Un investissement massif dans la communication
Au-delà de l’offre, Lidl a aussi fortement investi dans sa communication. C’est le troisième point qui a participé à son changement d’images. « On est mal patron, on est mal ». Cette petite phrase vous parle forcément, elle est dans quasiment toutes les publicités de Lidl en radio et télévision. « Le 3 mai 2014, nous avons diffusé notre première pub en France et nous n’avons pas arrêté de communiquer depuis à raison de deux spots par semaine », détaille Michel Biero. En 2019, le distributeur a investi 412,7 millions d’euros (en brut) selon Kantar. Il a perdu sa place de leader qu’il occupait depuis trois ans, au profit d’E.Leclerc qui a déboursé 454,2 millions d’euros (en brut).

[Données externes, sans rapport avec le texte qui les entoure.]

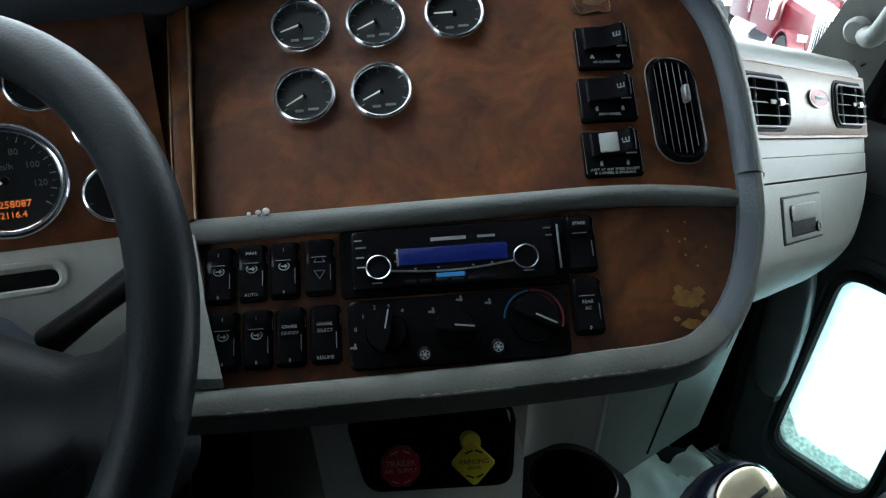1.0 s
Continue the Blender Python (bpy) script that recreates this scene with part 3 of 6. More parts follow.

Autre marqueur de sa communication, depuis 2015, Lidl s’offre un énorme stand au salon de l’agriculture. L’opération participe à ancrer auprès du grand public que le distributeur valorise le terroir français. « 70 % de notre charcuterie vient de France, le taux était de 6 % en 2013 ou encore, illustre le directeur. Et 100 % de notre lait vient de l’Hexagone. Et nous gardons notre ADN à savoir un assortiment restreint de 1800 références. Nous n’avons pas les mêmes marges qu’un Carrefour ni les mêmes coûts d’exploitation. » Ce positionnement lui permet de grappiller chaque mois des parts de marché et d’atteindre désormais selon Kantar 6,4 % de parts de marché.
L’enseigne attaque sur 2021 une nouvelle expansion de son parc après avoir rénové tous ses magasins au nouveau concept LOF (Lidl of the future). Le changement d’aménagement qui positionne les fruits et légumes en entrée de magasins a permis de doper les ventes de cette catégorie de 25 à 30 %. Et de définitivement clore l’image d’un magasin vendant uniquement des boîtes de conserve.